The nap wasn’t Honda’s first offense: He was also caught sleeping in 2013 at a town hall meeting on the Affordable Care Act.
Insulting Your Opponents
Politics has at times embraced the essence of Godwin's Law: As a heated discussion continues, it's likely somebody will be called a Nazi.
For example, during a heated debate this summer over this year's trade pact, Republican Rep. David Schweikert invoked a Nazi reference to slam labor groups, who were staunchly opposed to the deal.
"Some of the crazy things I'm seeing put out in the media by big labor, ... the willingness to make up stories, to make up facts — Goebbels would be proud of them, " Schweikert said, referring to the minister of propaganda in Nazi Germany, Joseph Goebbels.
Schweikert was seen as a potential primary challenger to Sen. John McCain (R-AZ), but he has said he's staying out of the Senate race.

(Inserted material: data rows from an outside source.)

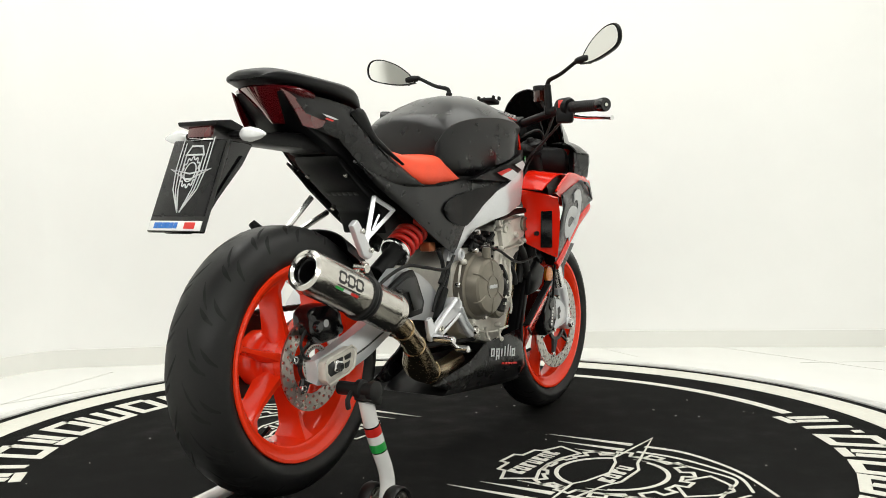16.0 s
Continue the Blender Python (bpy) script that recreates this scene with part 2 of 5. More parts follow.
def floor_piece():
    bm = B()
    n = 96
    inner = [(PIT * math.cos(k * math.tau / n), PIT * math.sin(k * math.tau / n)) for k in range(n)]
    outer = []
    for x, y in inner:
        s = 1e9
        for v, lo, hi in ((x, -2.6, 3.1), (y, -5.1, 2.1)):
            if abs(v) > 1e-6:
                s = min(s, (hi if v > 0 else lo) / v)
        outer.append((x * s, y * s))
    outer_full = outer
    loft(bm, [[(x, y, -0.03) for x, y in inner], [(x, y, 0) for x, y in inner], [(x, y, 0) for x, y in outer_full], [(x, y, -0.03) for x, y in outer_full]], cap=False)
    return bm


floor = tagged(new("floor", finish("floor", floor_piece(), M_FLOOR)), "glossy white tile floor with thin joints", "floor", kind="structure")
bm = B()
for (x0, y0), (x1, y1) in (((1.25, 1.82), (1.9, 1.0)), ((-1.38, 1.34), (-1.62, 0.62)), ((1.55, 1.30), (2.6, 1.30)), ((-1.95, 0.35), (-1.3, 1.0)) , ((0.75, 1.82), (0.9, 1.5))):
    d = Vector((x1 - x0, y1 - y0, 0)).normalized()
    box(bm, (x0 + x1) / 2, (y0 + y1) / 2, 0.0004, math.dist((x0, y0), (x1, y1)), 0.003, 0.0012, 0, rz=math.degrees(math.atan2(d.y, d.x)))
tagged(new("floor_joint", finish("floor_joint", bm, M_JOINT)), "thin grey joints between the white floor tiles", "joint", kind="structure")
bm = B()
lathe(bm, [(1.564, -0.02), (1.564, 0.002), (1.612, 0.002), (1.612, -0.02)], (0, 0, 0), (0, 0, 1), 128, closed=True)
tagged(new("turntable_trim", finish("turntable_trim", bm, M_RIM)), "scuffed pale metal edging ring let into the floor", "edging", kind="structure")
bm = B()
box(bm, 0.3, -1.5, -0.16, 5.8, 7.4, 0.08, 0)
tagged(new("subfloor", finish("subfloor", bm, M_JOINT)), "grey concrete slab under the tile floor", "slab", kind="structure")

# black cloth behind the camera, seen in the mirrors; spread wall-wide to darken reflections
bm = B()
rings = []
for k in range(61):
    x = -2.15 + 4.9 * k / 60
    y = -4.80 + 0.035 * math.sin(k * 0.9) + 0.015 * math.sin(k * 2.3)
    rings.append([(x, y, 0.0), (x, y, 2.4), (x, y - 0.012, 2.4), (x, y - 0.012, 0.0)])
loft(bm, rings)
tagged(new("backdrop_cloth", finish("backdrop_cloth", bm, M_CARPET, 60)), "black studio cloth hanging in soft folds by the wall", "cloth")

# ---- turntable with printed carpet ----
turntable = tagged(empty("turntable"), "round turntable with black carpet and off-white printed rings and emblems", "turntable")
CX, CY = 0.0, 0.0


def disc_part(name, r, z0, z1, material, label=""):
    bm = B()
    lathe(bm, [(r, z0), (r, z1)], (CX * (r < 1.59), CY * (r < 1.59), 0), (0, 0, 1), 128)
    return part(name, bm, material, turntable, label)


disc_part("platform", 1.560, -0.06, -0.006, M_DARKMETAL, "dark steel turntable deck")
carpet = disc_part("carpet", 1.553, -0.006, 0.0, M_CARPET, "black woven carpet disc with pale lint specks")


def flat(bm, pts, z=0.0012, m=None):
    """A thin printed shape."""
    t = bmesh.new()
    f = t.faces.new([t.verts.new((*q, z)) for q in pts])
    e = bmesh.ops.extrude_face_region(t, geom=[f])
    bmesh.ops.translate(t, vec=(0, 0, -z), verts=[q for q in e["geom"] if isinstance(q, bmesh.types.BMVert)])
    return merge(bm, t, m)


def band(bm, r0, r1, a0, a1, z=0.0012, n=64):
    """A printed arc between two radii and two angles in degrees."""
    full = a1 - a0 >= 359.9
    rings = []
    for k in range(n + (0 if full else 1)):
        a = radians(a0 + (a1 - a0) * k / n)
        c, s = math.cos(a), math.sin(a)
        rings.append([(CX + r0 * c, CY + r0 * s, 0.0), (CX + r0 * c, CY + r0 * s, z), (CX + r1 * c, CY + r1 * s, z), (CX + r1 * c, CY + r1 * s, 0.0)])
    if full:
        rings.append(rings[0])
    return loft(bm, rings, cap=not full)


part("printed_ring", band(B(), 1.397, 1.516, 0, 360, n=160), M_PRINT, turntable, "wide off-white ring near the carpet edge")
for a0, a1 in ((-39.6, 39.6), (139.5, 221.5)):
    part("printed_arc", band(B(), 1.204, 1.244, a0, a1), M_PRINT, turntable, "narrow off-white arc")


def stroke(bm, pts, w, m=None, close=False, w2=None, z=0.0012):
    """A printed line of width w through 2D points, mitred."""
    P = [Vector((*q, 0)) for q in pts]
    n = len(P)
    L, R = [], []
    for i, q in enumerate(P):
        a = P[i - 1] if (i or close) else P[i]
        b = P[(i + 1) % n] if (i < n - 1 or close) else P[i]
        d0 = (q - a).normalized() if (q - a).length > 1e-9 else (b - q).normalized()
        d1 = (b - q).normalized() if (b - q).length > 1e-9 else d0
        nrm = Vector((-(d0 + d1).y, (d0 + d1).x, 0)).normalized()
        k = 1 / max(nrm.dot(Vector((-d0.y, d0.x, 0))), 0.5)
        ww = w if w2 is None else w + (w2 - w) * i / (n - 1)
        L.append(q + nrm * ww / 2 * k)
        R.append(q - nrm * ww / 2 * k)
    t = bmesh.new()
    rings = [[(a.x, a.y, 0), (a.x, a.y, z), (b.x, b.y, z), (b.x, b.y, 0)] for a, b in zip(L, R)]
    if close:
        rings.append(rings[0])
    loft(t, rings, cap=not close)
    return merge(bm, t, m)


# the ring mark as plain slanted block figures, one block per character
FIGURES = [
    [[(0, 0), (0.25, 1), (0.9, 1), (0.9, 0)]],
    [[(0, 0.05), (0, 1), (0.9, 1), (0.9, 0.45), (0.1, 0.45)], [(0.05, 0), (0.9, 0)]],
    [[(0, 1), (0, 0), (0.9, 0), (0.9, 1)], [(0.45, 0.95), (0.45, 0.45)]],
    [[(0, 1), (0.9, 1)], [(0, 0.5), (0.9, 0.5)], [(0, 0), (0.9, 0)]],
    [[(0, 0), (0, 1)], [(0.45, 0), (0.45, 1)], [(0.9, 0), (0.9, 1)]],
    [[(0, 1), (0.95, 1)], [(0.25, 0.85), (0.25, 0)], [(0.7, 0.85), (0.7, 0)]],
    [[(0, 0.05), (0, 1), (0.9, 1), (0.9, 0), (0.02, 0)]],
    [[(0, 0), (0, 1), (1, 1), (1, 0)], [(0.5, 0.9), (0.5, 0)]],
    [[(0.3, 0), (0.3, 0.2)]],
    [[(0.4, 0), (0.4, 1)]],
]
MARK = (0, 1, 2, 3, 4, 5, 6, 7, 6, 5, 6, 8, 9, 5)


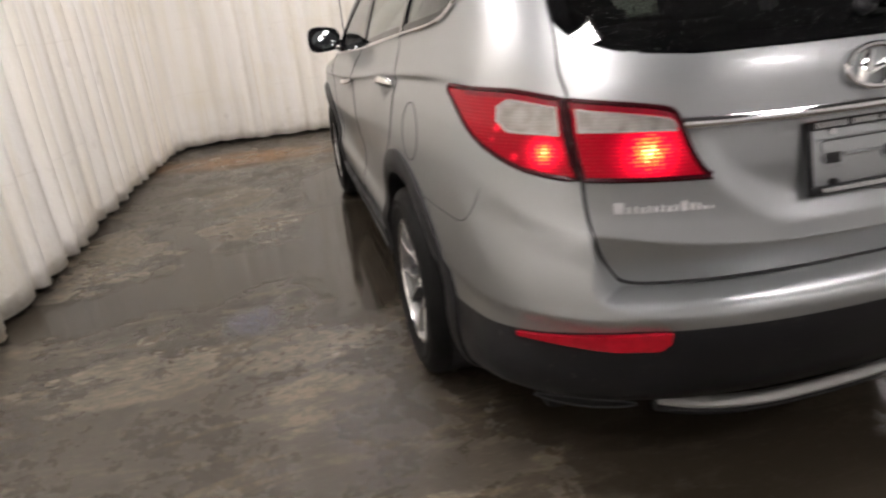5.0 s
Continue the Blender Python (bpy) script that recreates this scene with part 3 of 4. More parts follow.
front_line = spline([(0.18, 4.62), (0.30, 4.80), (0.45, 4.88), (0.70, 4.90), (0.88, 4.84), (0.97, 4.68), (1.03, 4.36), (1.08, 4.10), (1.13, 3.97), (1.30, 3.74), (1.45, 3.49), (1.57, 3.22), (1.63, 2.96), (1.675, 2.58), (1.706, 1.95)])
CORNER, POWER = 0.50, 2.6
crease_height = spline([(0.2, 1.175), (0.7, 1.165), (1.4, 1.125), (2.5, 1.030), (3.3, 0.985), (4.4, 0.93)])
ARCHES = ((1.185, 0.442), (3.995, 0.435))
AXLE_Z, TYRE_R = 0.362, 0.365


def crease(y, z):
    """The shoulder crease: the panel swells to a line, and steps in below it."""
    if y > 4.3 or (y < 0.55 and z > 0.66):
        return 0.0
    t = (z - crease_height(y)) / 0.10
    f = (1 - t) * 0.5 if 0 <= t < 1 else (smoothstep(-0.22, 0.0, t) * 0.5 if -0.22 < t < 0 else 0.0)
    low = math.exp(-(((z - 0.495) / 0.050) ** 2)) * 0.016 * smoothstep(0.9, 1.9, y) * smoothstep(3.9, 3.3, y) if y > 1 else 0.0
    waist = -0.030 * math.exp(-(((z - 0.635) / 0.125) ** 2)) * smoothstep(1.3, 1.9, y) * smoothstep(3.9, 3.3, y) if y > 1 else 0.0
    lip = -0.013 * smoothstep(0.634, 0.588, z) * smoothstep(0.42, 0.52, z) * smoothstep(1.1, 0.8, y) if y < 1.1 else 0.0
    return lip + 0.028 * f * smoothstep(0.55, 0.9, y) * smoothstep(4.3, 3.6, y) + low + waist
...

And then there’s Alan Grayson, a Democratic representative from Florida, who is running for Senate. Grayson’s penchant for off-kilter comments, along with his liberal voting record, might make it harder for Democrats to take back the Senate should he defeat fellow Rep. Patrick Murphy for the nomination in the race to replace Marco Rubio. (Grayson, for his part, doesn’t particularly care for the “Democratic establishment,” who he has described as “losers who lose for a living, now they're trying to screw up my race.")
This year alone, Grayson compared his primary opponent to feces and asked a Tampa Bay Times reporter “Are are you some kind of sh-----g robot? You go around sh----g on on people?" when he was asked about off-shore investments.
But Grayson makes no bones about his PG-13 comments. Grayson explained while correcting an AP reporter’s characterization of his “inelegant” style: “No, interesting is the word you’re looking for. I say interesting things. I don’t like to bore people with usual drivel.”